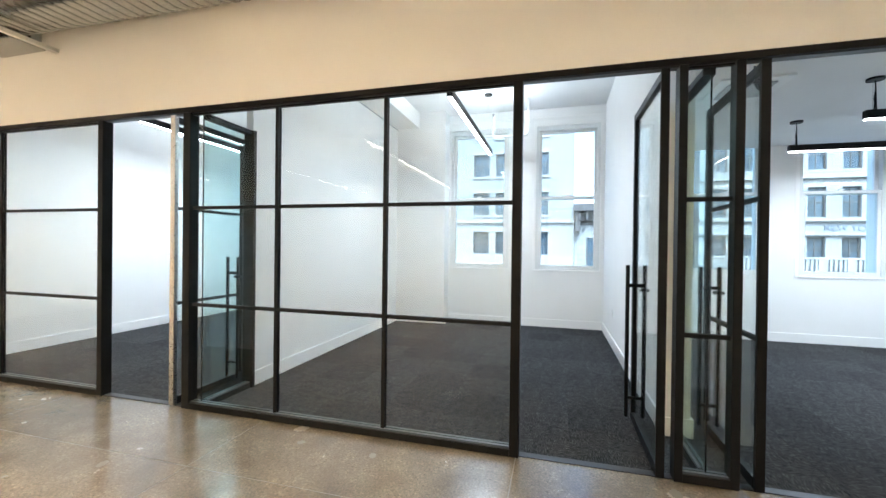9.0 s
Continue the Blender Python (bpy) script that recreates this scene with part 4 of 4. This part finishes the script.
# ---------------------------------------------------------------- switches, outlets
def plate(at, face, kind, w=0.072, h=0.118):
    """A wall plate; face is the wall's outward axis: 'x', '-x', 'y' or '-y'."""
    names = {"outlet": ("power_outlet", "white duplex power outlet on the wall", "outlet"), "blank": ("blank_plate", "blank white wall plate", "plate"), "switch": ("light_switch", "white rocker light switch on the wall", "switch")}
    nm, lb, ct = names[kind]
    p = thing(nm, at, lb, ct, ct + "s")
    s = -1 if face[0] == "-" else 1
    ax = face[-1]

    def slab(u0, u1, z0, z1, d0, d1):
        x, y, z = at
        if ax == "x":
            return (x + s * d0, y + u0, z + z0, x + s * d1, y + u1, z + z1)
        return (x + u0, y + s * d0, z + z0, x + u1, y + s * d1, z + z1)

    part("plate", boxes(slab(-w / 2, w / 2, -h / 2, h / 2, 0.0005, 0.007), bevel=0.002), PLASTIC, p)
    if kind == "outlet":
        for c in ((-0.022, 0.022) if w < h else (-0.022, 0.022)):
            b = slab(-0.017, 0.017, c - 0.015, c + 0.015, 0.007, 0.010) if w < h else slab(c - 0.015, c + 0.015, -0.017, 0.017, 0.007, 0.010)
            sck = part("socket", boxes(b, bevel=0.001), PLASTIC, p)
            for q in (-0.006, 0.006):
                b = slab(q - 0.0015, q + 0.0015, c - 0.004, c + 0.007, 0.0101, 0.0108) if w < h else slab(c - 0.004, c + 0.007, q - 0.0015, q + 0.0015, 0.0101, 0.0108)
                part("slot", boxes(b), MATTEBLACK, sck)
    if kind == "switch":
        part("rocker", boxes(slab(-0.017, 0.017, -0.034, 0.034, 0.007, 0.011), bevel=0.002), PLASTIC, p)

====

From the listing, extract all text exactly as given and drop any picture.

9.0 s
Continue the Blender Python (bpy) script that recreates this scene with part 4 of 4. This part finishes the script.
# ---------------------------------------------------------------- switches, outlets
def plate(at, face, kind, w=0.072, h=0.118):
    """A wall plate; face is the wall's outward axis: 'x', '-x', 'y' or '-y'."""
    names = {"outlet": ("power_outlet", "white duplex power outlet on the wall", "outlet"), "blank": ("blank_plate", "blank white wall plate", "plate"), "switch": ("light_switch", "white rocker light switch on the wall", "switch")}
    nm, lb, ct = names[kind]
    p = thing(nm, at, lb, ct, ct + "s")
    s = -1 if face[0] == "-" else 1
    ax = face[-1]

    def slab(u0, u1, z0, z1, d0, d1):
        x, y, z = at
        if ax == "x":
            return (x + s * d0, y + u0, z + z0, x + s * d1, y + u1, z + z1)
        return (x + u0, y + s * d0, z + z0, x + u1, y + s * d1, z + z1)

    part("plate", boxes(slab(-w / 2, w / 2, -h / 2, h / 2, 0.0005, 0.007), bevel=0.002), PLASTIC, p)
    if kind == "outlet":
        for c in ((-0.022, 0.022) if w < h else (-0.022, 0.022)):
            b = slab(-0.017, 0.017, c - 0.015, c + 0.015, 0.007, 0.010) if w < h else slab(c - 0.015, c + 0.015, -0.017, 0.017, 0.007, 0.010)
            sck = part("socket", boxes(b, bevel=0.001), PLASTIC, p)
            for q in (-0.006, 0.006):
                b = slab(q - 0.0015, q + 0.0015, c - 0.004, c + 0.007, 0.0101, 0.0108) if w < h else slab(c - 0.004, c + 0.007, q - 0.0015, q + 0.0015, 0.0101, 0.0108)
                part("slot", boxes(b), MATTEBLACK, sck)
    if kind == "switch":
        part("rocker", boxes(slab(-0.017, 0.017, -0.034, 0.034, 0.007, 0.011), bevel=0.002), PLASTIC, p)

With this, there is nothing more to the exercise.